三、そこで、被告の権利濫用の抗弁について判断する。たとい権利濫用の理由として被告が主張するような事実が認められるとしても、原告及び被告各本人の尋問の結果によると、原告は、本件土地の所有権を取得した後、弁護士高木右門を代理人として、被告に対し、被告が本件土地を明渡すならば、明渡料として四〇万円を支払うし、また被告が本件土地を買取る希望であるならば、代金六〇万円で売渡してもよい旨を申入れて、再三折衝したのに、被告がそのいずれにも応じようとしなかつたので、やむなく被告に対し本訴を提起して、本件土地建物の収去明渡等を求めるにいたつたことが認められ、しかも原告の右申入れは、本件土地明渡の成否に関する原被告双方の利害関係を解決する方策として、妥当なものと考えられるから、本件土地建物の収去明渡を求める原告の請求を、原告の本件土地所有権の濫用であるとみることはできない。
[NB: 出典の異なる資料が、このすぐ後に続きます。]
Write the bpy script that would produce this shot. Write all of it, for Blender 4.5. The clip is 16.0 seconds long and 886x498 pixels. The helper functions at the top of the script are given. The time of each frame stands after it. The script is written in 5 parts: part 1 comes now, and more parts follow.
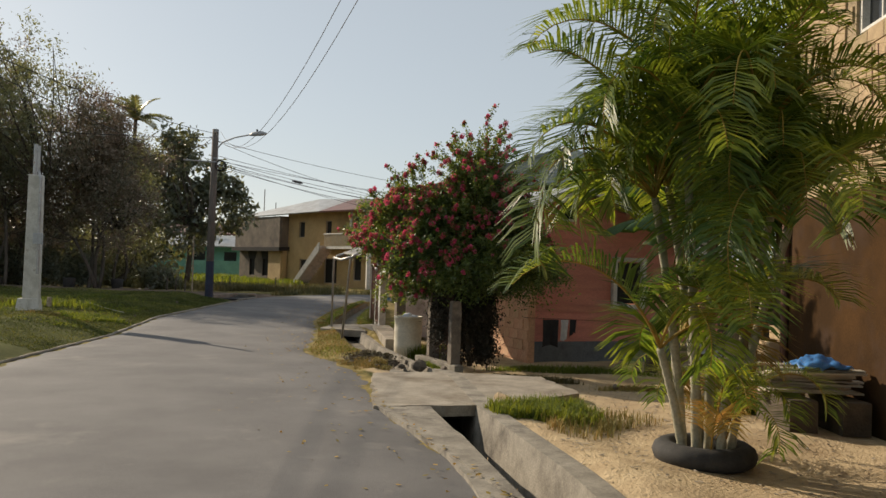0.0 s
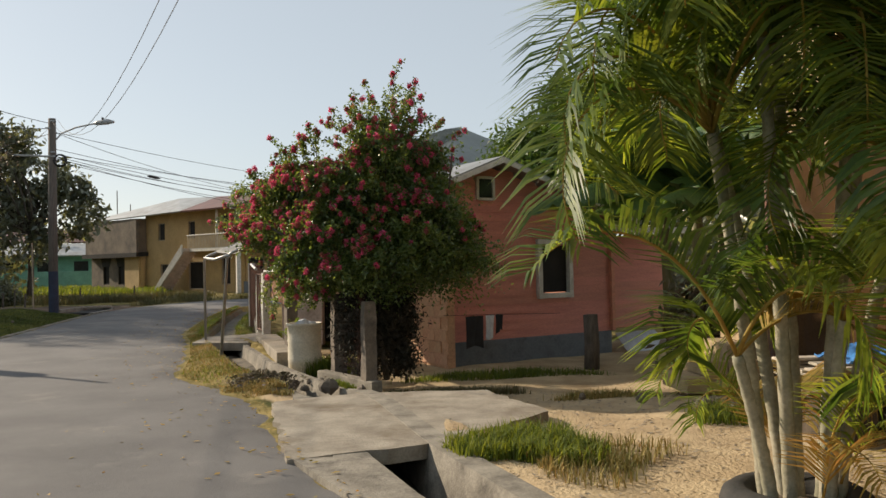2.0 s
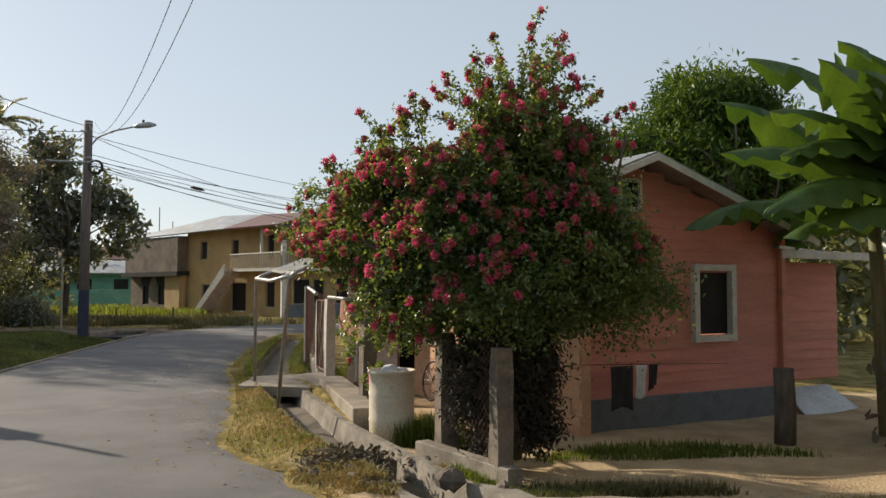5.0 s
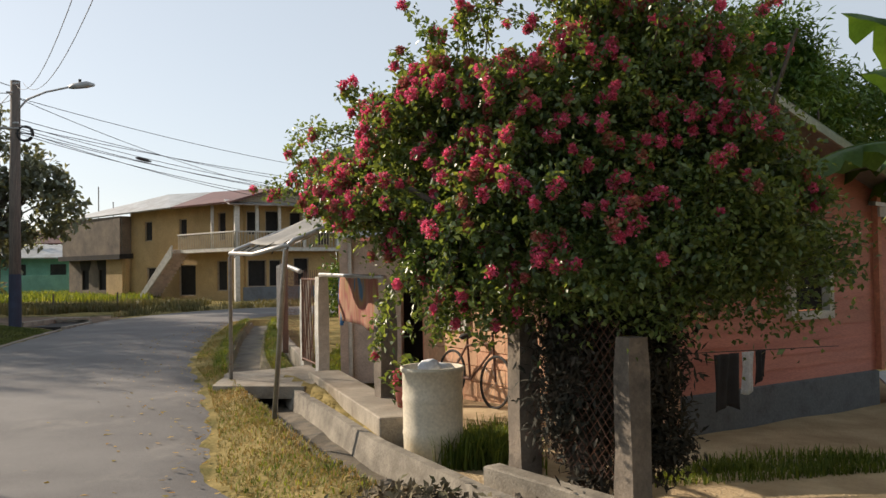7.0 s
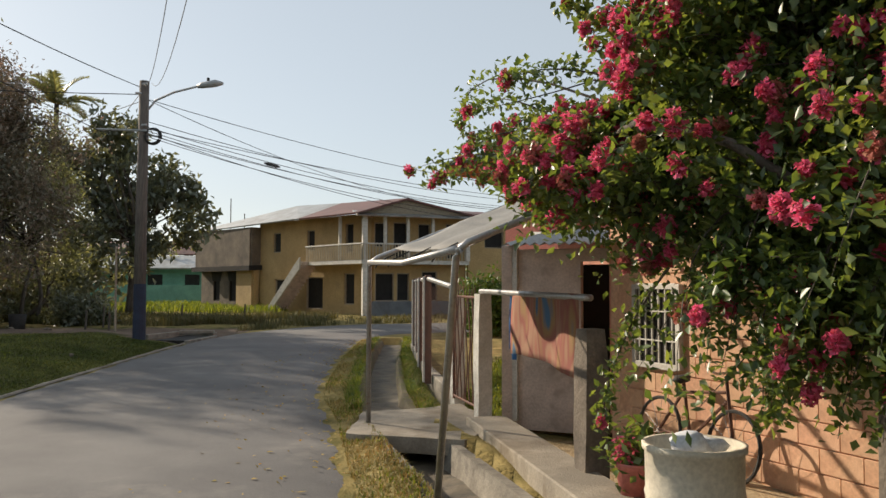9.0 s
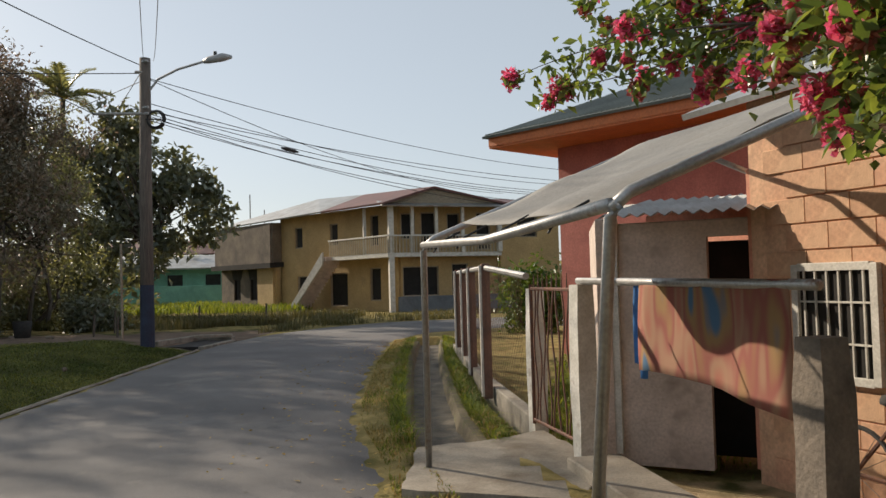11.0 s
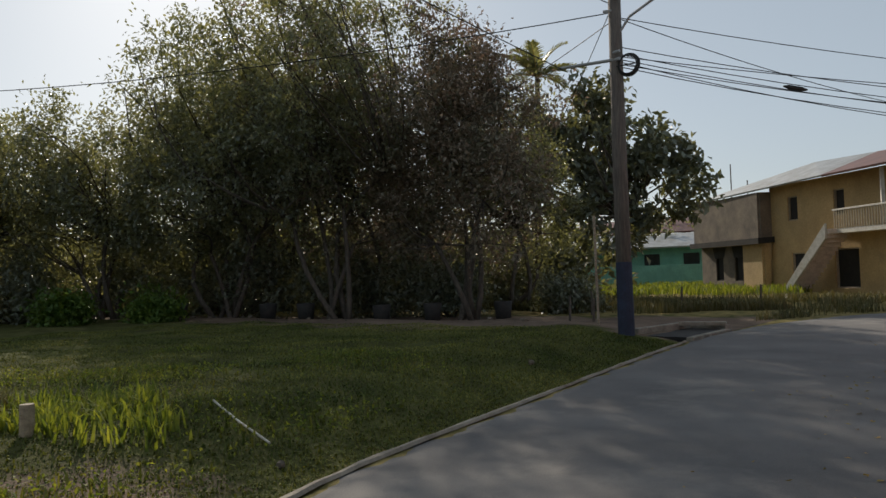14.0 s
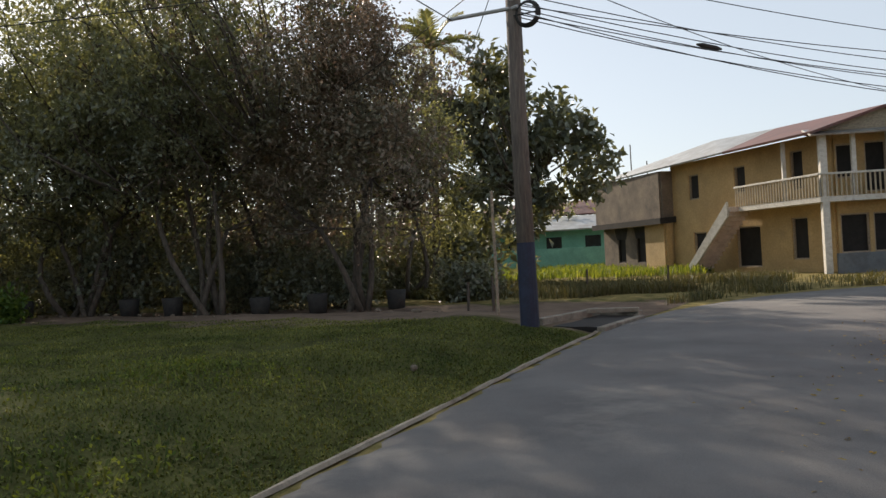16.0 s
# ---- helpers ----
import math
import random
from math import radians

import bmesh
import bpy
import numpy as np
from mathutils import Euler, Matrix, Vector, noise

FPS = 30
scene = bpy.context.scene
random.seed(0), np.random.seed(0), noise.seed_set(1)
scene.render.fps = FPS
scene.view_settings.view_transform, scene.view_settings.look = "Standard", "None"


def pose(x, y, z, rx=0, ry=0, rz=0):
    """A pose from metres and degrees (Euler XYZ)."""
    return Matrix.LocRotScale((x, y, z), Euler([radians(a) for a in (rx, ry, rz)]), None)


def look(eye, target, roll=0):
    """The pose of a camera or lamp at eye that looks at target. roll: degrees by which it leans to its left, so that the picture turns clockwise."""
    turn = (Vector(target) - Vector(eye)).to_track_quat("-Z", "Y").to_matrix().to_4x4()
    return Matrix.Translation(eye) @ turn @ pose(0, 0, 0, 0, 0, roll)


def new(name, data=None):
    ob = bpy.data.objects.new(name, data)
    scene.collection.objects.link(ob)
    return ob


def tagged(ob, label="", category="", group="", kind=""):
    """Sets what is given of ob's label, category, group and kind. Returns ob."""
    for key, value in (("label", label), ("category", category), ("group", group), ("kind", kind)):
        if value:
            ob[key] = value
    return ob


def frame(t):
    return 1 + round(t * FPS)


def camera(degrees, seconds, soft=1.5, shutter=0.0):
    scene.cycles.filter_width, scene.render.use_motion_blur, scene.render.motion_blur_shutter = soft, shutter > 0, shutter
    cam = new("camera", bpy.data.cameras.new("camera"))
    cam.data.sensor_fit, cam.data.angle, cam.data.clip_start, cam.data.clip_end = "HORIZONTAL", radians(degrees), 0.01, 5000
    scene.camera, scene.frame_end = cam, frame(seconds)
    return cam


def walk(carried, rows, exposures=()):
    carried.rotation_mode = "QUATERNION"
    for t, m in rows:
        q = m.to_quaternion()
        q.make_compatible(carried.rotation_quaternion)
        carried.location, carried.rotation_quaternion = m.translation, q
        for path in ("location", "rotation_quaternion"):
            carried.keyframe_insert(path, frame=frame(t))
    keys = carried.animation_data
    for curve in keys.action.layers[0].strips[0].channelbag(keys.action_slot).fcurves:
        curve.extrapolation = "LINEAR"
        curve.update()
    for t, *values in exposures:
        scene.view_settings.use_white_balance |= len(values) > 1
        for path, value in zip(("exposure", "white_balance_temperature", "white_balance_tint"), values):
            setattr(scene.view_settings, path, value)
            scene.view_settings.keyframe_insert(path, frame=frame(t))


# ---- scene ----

四、してみると、被告は、原告に対し、本件建物を収去して本件土地を明渡す義務があるとともに、被告が本件土地を占有し、原告の所有権に基く本件土地の使用収益を妨げていることによつて、原告に被らせている損害を賠償すべき義務がある。その損害は、本件土地の相当賃料と同額であると認めるべきであるところ、前掲乙第一号証によると、昭和三一年六月一八日(原告が本件土地の所有権取得登記手続を経た日)以降の本件土地の相当賃料は、一箇月(坪当り一三円)九二三円であると推認することができないこともない。

よつて、原告が被告に対し、本件土地建物の収去明渡を求めかつ昭和三一年六月一八日以降右明渡済にいたるまで一箇月九二三円の割合による損害金の支払を求める本訴請求を正当として認容し、訴訟費用の負担について民事訴訟法第八九条を適用し、主文のとおり判決する。なおこの判決に仮執行の宣言を附することは相当でないと認められるので、これを附さない。